(Directive): Copy out the listing that follows, exactly, without its pictures.

(Supplied data):

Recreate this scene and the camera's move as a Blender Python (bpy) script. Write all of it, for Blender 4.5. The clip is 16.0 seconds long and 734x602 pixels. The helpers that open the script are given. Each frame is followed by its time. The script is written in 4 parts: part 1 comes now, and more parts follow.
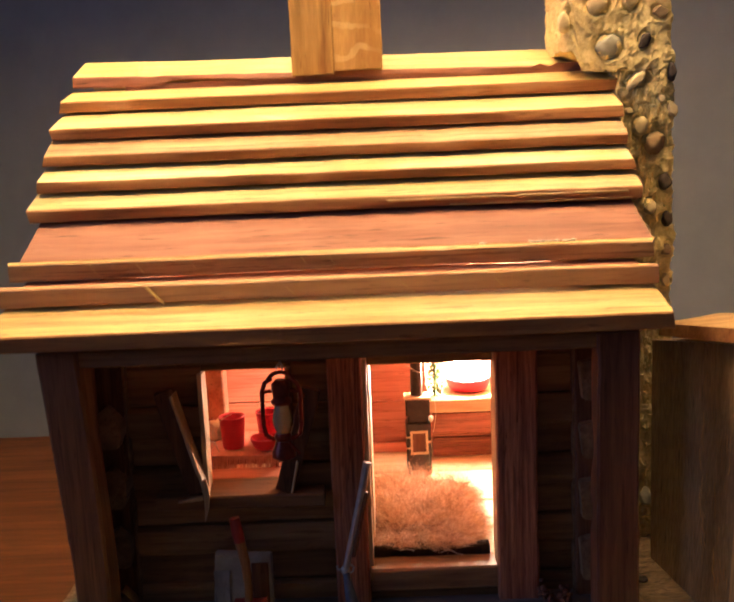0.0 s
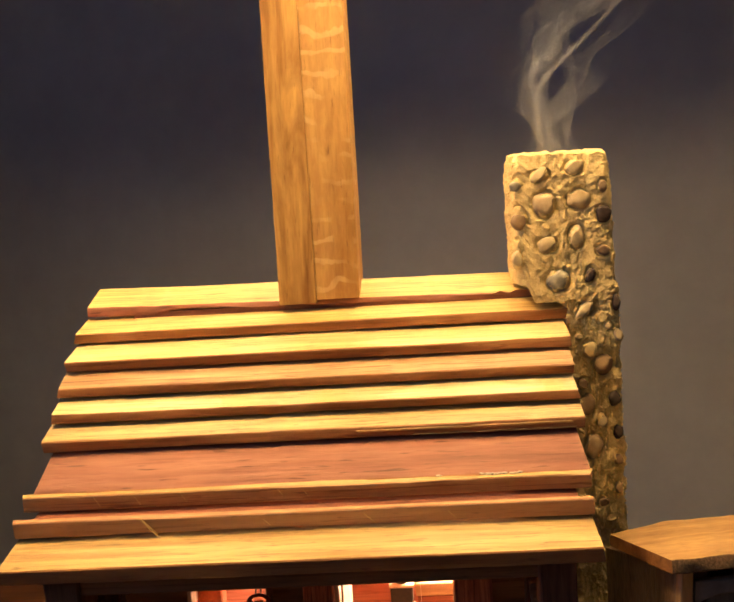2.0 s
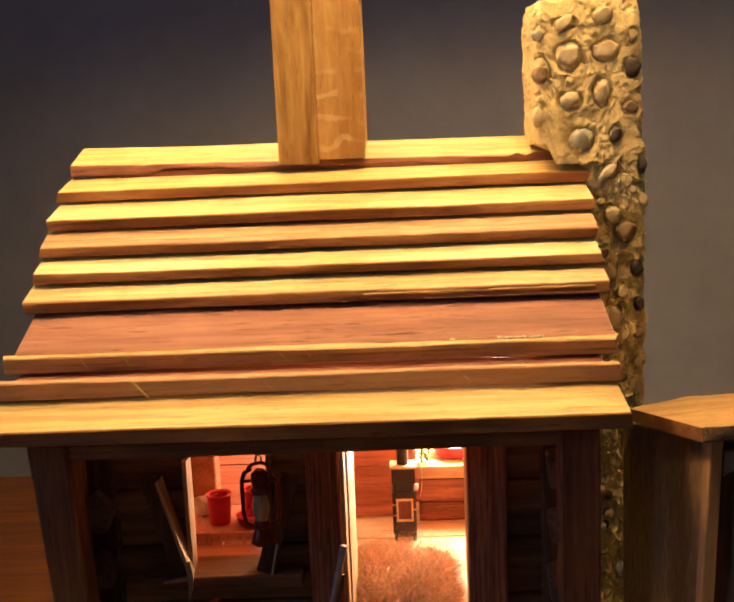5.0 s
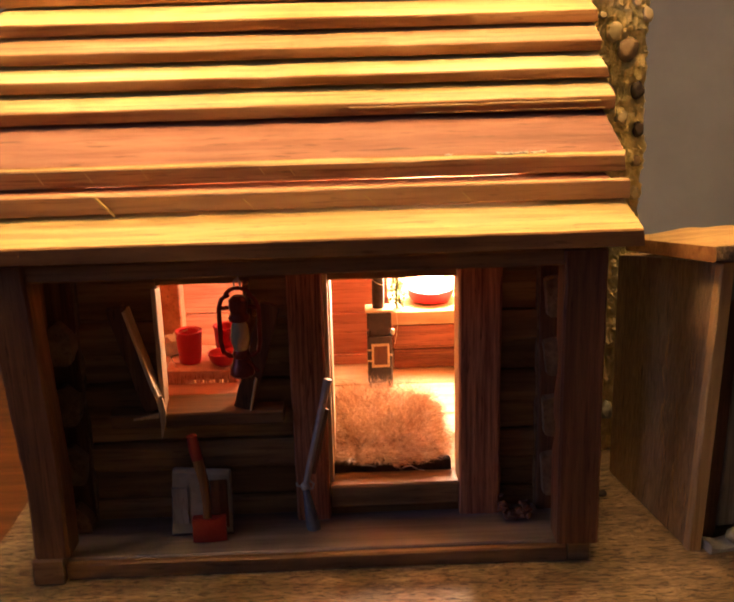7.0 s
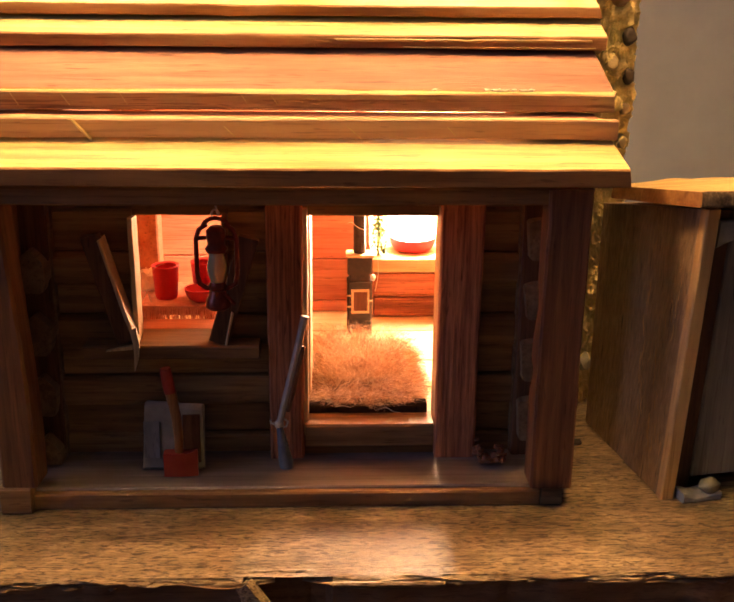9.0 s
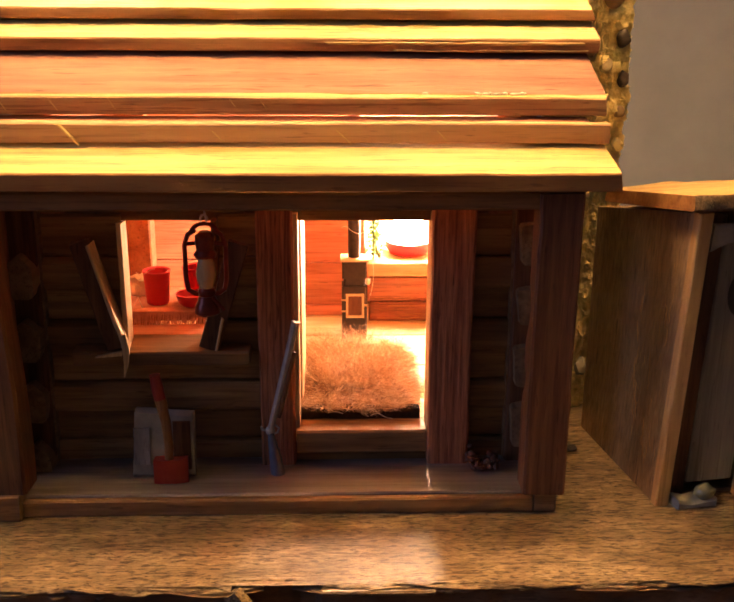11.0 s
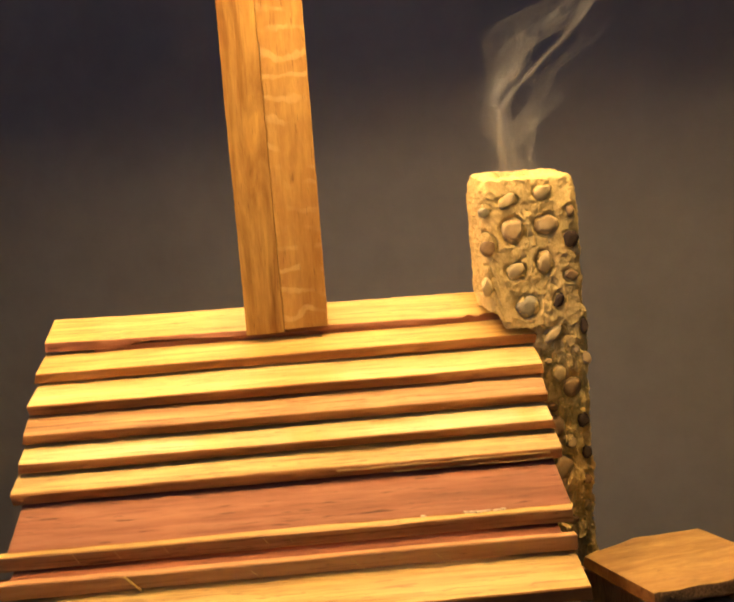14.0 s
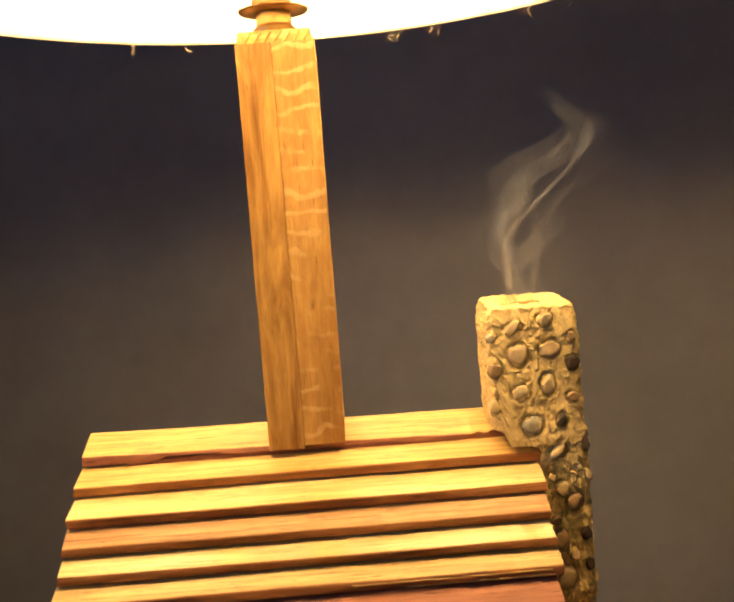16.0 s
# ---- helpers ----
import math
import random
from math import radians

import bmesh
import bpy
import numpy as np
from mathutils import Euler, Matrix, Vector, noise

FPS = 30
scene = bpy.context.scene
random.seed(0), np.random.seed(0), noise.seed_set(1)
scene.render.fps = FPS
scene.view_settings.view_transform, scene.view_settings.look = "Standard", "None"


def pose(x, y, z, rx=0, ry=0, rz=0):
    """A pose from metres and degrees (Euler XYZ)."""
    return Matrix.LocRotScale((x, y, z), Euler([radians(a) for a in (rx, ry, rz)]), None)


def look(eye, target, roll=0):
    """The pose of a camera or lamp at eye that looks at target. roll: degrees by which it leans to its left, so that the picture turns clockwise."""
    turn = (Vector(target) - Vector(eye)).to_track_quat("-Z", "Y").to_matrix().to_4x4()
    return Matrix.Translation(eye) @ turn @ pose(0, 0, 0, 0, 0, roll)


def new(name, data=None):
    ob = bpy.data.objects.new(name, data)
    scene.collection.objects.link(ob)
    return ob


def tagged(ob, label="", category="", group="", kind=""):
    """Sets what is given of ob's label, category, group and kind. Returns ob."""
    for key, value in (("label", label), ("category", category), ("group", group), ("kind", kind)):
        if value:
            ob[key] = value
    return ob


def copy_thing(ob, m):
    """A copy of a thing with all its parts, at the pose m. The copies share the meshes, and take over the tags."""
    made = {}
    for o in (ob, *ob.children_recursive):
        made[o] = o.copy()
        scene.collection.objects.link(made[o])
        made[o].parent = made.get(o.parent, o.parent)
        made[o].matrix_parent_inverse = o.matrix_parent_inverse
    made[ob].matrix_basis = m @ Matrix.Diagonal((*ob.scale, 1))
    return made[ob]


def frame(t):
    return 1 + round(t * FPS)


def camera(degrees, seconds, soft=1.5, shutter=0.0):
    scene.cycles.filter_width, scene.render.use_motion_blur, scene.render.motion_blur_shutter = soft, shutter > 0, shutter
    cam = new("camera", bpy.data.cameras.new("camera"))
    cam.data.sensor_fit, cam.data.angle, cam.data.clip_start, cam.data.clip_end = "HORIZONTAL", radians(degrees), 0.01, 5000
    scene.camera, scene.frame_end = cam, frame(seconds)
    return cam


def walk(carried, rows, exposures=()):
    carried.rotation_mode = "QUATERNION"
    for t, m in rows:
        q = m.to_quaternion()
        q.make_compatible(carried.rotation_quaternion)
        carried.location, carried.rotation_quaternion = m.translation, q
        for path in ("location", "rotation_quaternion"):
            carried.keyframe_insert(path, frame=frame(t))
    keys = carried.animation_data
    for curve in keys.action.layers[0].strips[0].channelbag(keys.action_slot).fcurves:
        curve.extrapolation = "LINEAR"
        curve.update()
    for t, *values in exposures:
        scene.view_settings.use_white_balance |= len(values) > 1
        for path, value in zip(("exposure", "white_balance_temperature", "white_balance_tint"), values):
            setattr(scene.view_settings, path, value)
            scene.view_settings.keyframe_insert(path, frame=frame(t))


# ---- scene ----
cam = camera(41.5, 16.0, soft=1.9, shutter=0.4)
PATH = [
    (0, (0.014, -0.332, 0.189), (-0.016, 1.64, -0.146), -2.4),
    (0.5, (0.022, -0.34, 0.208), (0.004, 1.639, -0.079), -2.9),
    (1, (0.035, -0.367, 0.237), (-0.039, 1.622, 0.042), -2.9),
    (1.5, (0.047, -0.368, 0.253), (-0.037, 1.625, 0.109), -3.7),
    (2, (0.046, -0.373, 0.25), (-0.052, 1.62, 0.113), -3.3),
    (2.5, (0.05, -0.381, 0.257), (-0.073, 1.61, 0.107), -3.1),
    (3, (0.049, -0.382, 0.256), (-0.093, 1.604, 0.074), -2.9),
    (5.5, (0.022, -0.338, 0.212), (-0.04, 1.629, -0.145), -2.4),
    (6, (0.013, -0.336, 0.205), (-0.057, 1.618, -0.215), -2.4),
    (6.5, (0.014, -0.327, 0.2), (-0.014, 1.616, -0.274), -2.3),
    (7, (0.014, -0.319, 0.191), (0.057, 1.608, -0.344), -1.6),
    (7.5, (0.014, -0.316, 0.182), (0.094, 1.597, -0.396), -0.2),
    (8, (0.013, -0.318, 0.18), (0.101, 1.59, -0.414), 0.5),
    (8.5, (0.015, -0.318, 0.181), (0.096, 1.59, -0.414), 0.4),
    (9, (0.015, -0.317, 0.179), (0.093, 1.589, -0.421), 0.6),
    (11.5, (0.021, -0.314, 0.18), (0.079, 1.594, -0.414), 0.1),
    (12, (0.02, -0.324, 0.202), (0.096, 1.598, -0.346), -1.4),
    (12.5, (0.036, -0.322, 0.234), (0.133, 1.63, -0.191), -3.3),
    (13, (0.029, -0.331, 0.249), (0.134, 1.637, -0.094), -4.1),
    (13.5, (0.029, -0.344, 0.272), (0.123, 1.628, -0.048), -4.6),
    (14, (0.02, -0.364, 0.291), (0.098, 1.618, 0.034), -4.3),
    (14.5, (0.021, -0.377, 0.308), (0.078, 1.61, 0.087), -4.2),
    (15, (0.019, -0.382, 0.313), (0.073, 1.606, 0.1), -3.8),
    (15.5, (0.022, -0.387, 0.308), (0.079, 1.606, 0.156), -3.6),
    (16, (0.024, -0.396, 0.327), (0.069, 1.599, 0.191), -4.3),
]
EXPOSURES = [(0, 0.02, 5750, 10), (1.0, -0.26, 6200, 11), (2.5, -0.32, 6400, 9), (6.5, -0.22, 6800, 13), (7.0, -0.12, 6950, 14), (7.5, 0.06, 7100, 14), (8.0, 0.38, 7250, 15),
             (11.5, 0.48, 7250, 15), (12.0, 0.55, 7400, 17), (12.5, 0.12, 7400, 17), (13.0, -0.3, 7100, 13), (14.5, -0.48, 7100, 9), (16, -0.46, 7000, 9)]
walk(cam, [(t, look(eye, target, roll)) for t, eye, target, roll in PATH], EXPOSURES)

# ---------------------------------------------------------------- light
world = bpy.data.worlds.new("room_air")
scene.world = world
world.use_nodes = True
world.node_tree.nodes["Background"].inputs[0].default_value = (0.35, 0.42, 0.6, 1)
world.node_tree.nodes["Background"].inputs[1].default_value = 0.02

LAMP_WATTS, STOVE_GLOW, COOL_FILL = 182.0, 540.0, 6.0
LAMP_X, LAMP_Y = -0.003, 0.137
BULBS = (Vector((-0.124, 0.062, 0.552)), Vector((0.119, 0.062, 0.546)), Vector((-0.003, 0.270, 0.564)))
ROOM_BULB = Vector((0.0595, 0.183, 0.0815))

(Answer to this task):
Recreate this scene and the camera's move as a Blender Python (bpy) script. Write all of it, for Blender 4.5. The clip is 16.0 seconds long and 734x602 pixels. The helpers that open the script are given. Each frame is followed by its time. The script is written in 4 parts: part 1 comes now, and more parts follow.
0.0 s
2.0 s
5.0 s
7.0 s
9.0 s
11.0 s
14.0 s
16.0 s
# ---- helpers ----
import math
import random
from math import radians

import bmesh
import bpy
import numpy as np
from mathutils import Euler, Matrix, Vector, noise

FPS = 30
scene = bpy.context.scene
random.seed(0), np.random.seed(0), noise.seed_set(1)
scene.render.fps = FPS
scene.view_settings.view_transform, scene.view_settings.look = "Standard", "None"


def pose(x, y, z, rx=0, ry=0, rz=0):
    """A pose from metres and degrees (Euler XYZ)."""
    return Matrix.LocRotScale((x, y, z), Euler([radians(a) for a in (rx, ry, rz)]), None)


def look(eye, target, roll=0):
    """The pose of a camera or lamp at eye that looks at target. roll: degrees by which it leans to its left, so that the picture turns clockwise."""
    turn = (Vector(target) - Vector(eye)).to_track_quat("-Z", "Y").to_matrix().to_4x4()
    return Matrix.Translation(eye) @ turn @ pose(0, 0, 0, 0, 0, roll)


def new(name, data=None):
    ob = bpy.data.objects.new(name, data)
    scene.collection.objects.link(ob)
    return ob


def tagged(ob, label="", category="", group="", kind=""):
    """Sets what is given of ob's label, category, group and kind. Returns ob."""
    for key, value in (("label", label), ("category", category), ("group", group), ("kind", kind)):
        if value:
            ob[key] = value
    return ob


def copy_thing(ob, m):
    """A copy of a thing with all its parts, at the pose m. The copies share the meshes, and take over the tags."""
    made = {}
    for o in (ob, *ob.children_recursive):
        made[o] = o.copy()
        scene.collection.objects.link(made[o])
        made[o].parent = made.get(o.parent, o.parent)
        made[o].matrix_parent_inverse = o.matrix_parent_inverse
    made[ob].matrix_basis = m @ Matrix.Diagonal((*ob.scale, 1))
    return made[ob]


def frame(t):
    return 1 + round(t * FPS)


def camera(degrees, seconds, soft=1.5, shutter=0.0):
    scene.cycles.filter_width, scene.render.use_motion_blur, scene.render.motion_blur_shutter = soft, shutter > 0, shutter
    cam = new("camera", bpy.data.cameras.new("camera"))
    cam.data.sensor_fit, cam.data.angle, cam.data.clip_start, cam.data.clip_end = "HORIZONTAL", radians(degrees), 0.01, 5000
    scene.camera, scene.frame_end = cam, frame(seconds)
    return cam


def walk(carried, rows, exposures=()):
    carried.rotation_mode = "QUATERNION"
    for t, m in rows:
        q = m.to_quaternion()
        q.make_compatible(carried.rotation_quaternion)
        carried.location, carried.rotation_quaternion = m.translation, q
        for path in ("location", "rotation_quaternion"):
            carried.keyframe_insert(path, frame=frame(t))
    keys = carried.animation_data
    for curve in keys.action.layers[0].strips[0].channelbag(keys.action_slot).fcurves:
        curve.extrapolation = "LINEAR"
        curve.update()
    for t, *values in exposures:
        scene.view_settings.use_white_balance |= len(values) > 1
        for path, value in zip(("exposure", "white_balance_temperature", "white_balance_tint"), values):
            setattr(scene.view_settings, path, value)
            scene.view_settings.keyframe_insert(path, frame=frame(t))


# ---- scene ----
cam = camera(41.5, 16.0, soft=1.9, shutter=0.4)
PATH = [
    (0, (0.014, -0.332, 0.189), (-0.016, 1.64, -0.146), -2.4),
    (0.5, (0.022, -0.34, 0.208), (0.004, 1.639, -0.079), -2.9),
    (1, (0.035, -0.367, 0.237), (-0.039, 1.622, 0.042), -2.9),
    (1.5, (0.047, -0.368, 0.253), (-0.037, 1.625, 0.109), -3.7),
    (2, (0.046, -0.373, 0.25), (-0.052, 1.62, 0.113), -3.3),
    (2.5, (0.05, -0.381, 0.257), (-0.073, 1.61, 0.107), -3.1),
    (3, (0.049, -0.382, 0.256), (-0.093, 1.604, 0.074), -2.9),
    (5.5, (0.022, -0.338, 0.212), (-0.04, 1.629, -0.145), -2.4),
    (6, (0.013, -0.336, 0.205), (-0.057, 1.618, -0.215), -2.4),
    (6.5, (0.014, -0.327, 0.2), (-0.014, 1.616, -0.274), -2.3),
    (7, (0.014, -0.319, 0.191), (0.057, 1.608, -0.344), -1.6),
    (7.5, (0.014, -0.316, 0.182), (0.094, 1.597, -0.396), -0.2),
    (8, (0.013, -0.318, 0.18), (0.101, 1.59, -0.414), 0.5),
    (8.5, (0.015, -0.318, 0.181), (0.096, 1.59, -0.414), 0.4),
    (9, (0.015, -0.317, 0.179), (0.093, 1.589, -0.421), 0.6),
    (11.5, (0.021, -0.314, 0.18), (0.079, 1.594, -0.414), 0.1),
    (12, (0.02, -0.324, 0.202), (0.096, 1.598, -0.346), -1.4),
    (12.5, (0.036, -0.322, 0.234), (0.133, 1.63, -0.191), -3.3),
    (13, (0.029, -0.331, 0.249), (0.134, 1.637, -0.094), -4.1),
    (13.5, (0.029, -0.344, 0.272), (0.123, 1.628, -0.048), -4.6),
    (14, (0.02, -0.364, 0.291), (0.098, 1.618, 0.034), -4.3),
    (14.5, (0.021, -0.377, 0.308), (0.078, 1.61, 0.087), -4.2),
    (15, (0.019, -0.382, 0.313), (0.073, 1.606, 0.1), -3.8),
    (15.5, (0.022, -0.387, 0.308), (0.079, 1.606, 0.156), -3.6),
    (16, (0.024, -0.396, 0.327), (0.069, 1.599, 0.191), -4.3),
]
EXPOSURES = [(0, 0.02, 5750, 10), (1.0, -0.26, 6200, 11), (2.5, -0.32, 6400, 9), (6.5, -0.22, 6800, 13), (7.0, -0.12, 6950, 14), (7.5, 0.06, 7100, 14), (8.0, 0.38, 7250, 15),
             (11.5, 0.48, 7250, 15), (12.0, 0.55, 7400, 17), (12.5, 0.12, 7400, 17), (13.0, -0.3, 7100, 13), (14.5, -0.48, 7100, 9), (16, -0.46, 7000, 9)]
walk(cam, [(t, look(eye, target, roll)) for t, eye, target, roll in PATH], EXPOSURES)

# ---------------------------------------------------------------- light
world = bpy.data.worlds.new("room_air")
scene.world = world
world.use_nodes = True
world.node_tree.nodes["Background"].inputs[0].default_value = (0.35, 0.42, 0.6, 1)
world.node_tree.nodes["Background"].inputs[1].default_value = 0.02

LAMP_WATTS, STOVE_GLOW, COOL_FILL = 182.0, 540.0, 6.0
LAMP_X, LAMP_Y = -0.003, 0.137
BULBS = (Vector((-0.124, 0.062, 0.552)), Vector((0.119, 0.062, 0.546)), Vector((-0.003, 0.270, 0.564)))
ROOM_BULB = Vector((0.0595, 0.183, 0.0815))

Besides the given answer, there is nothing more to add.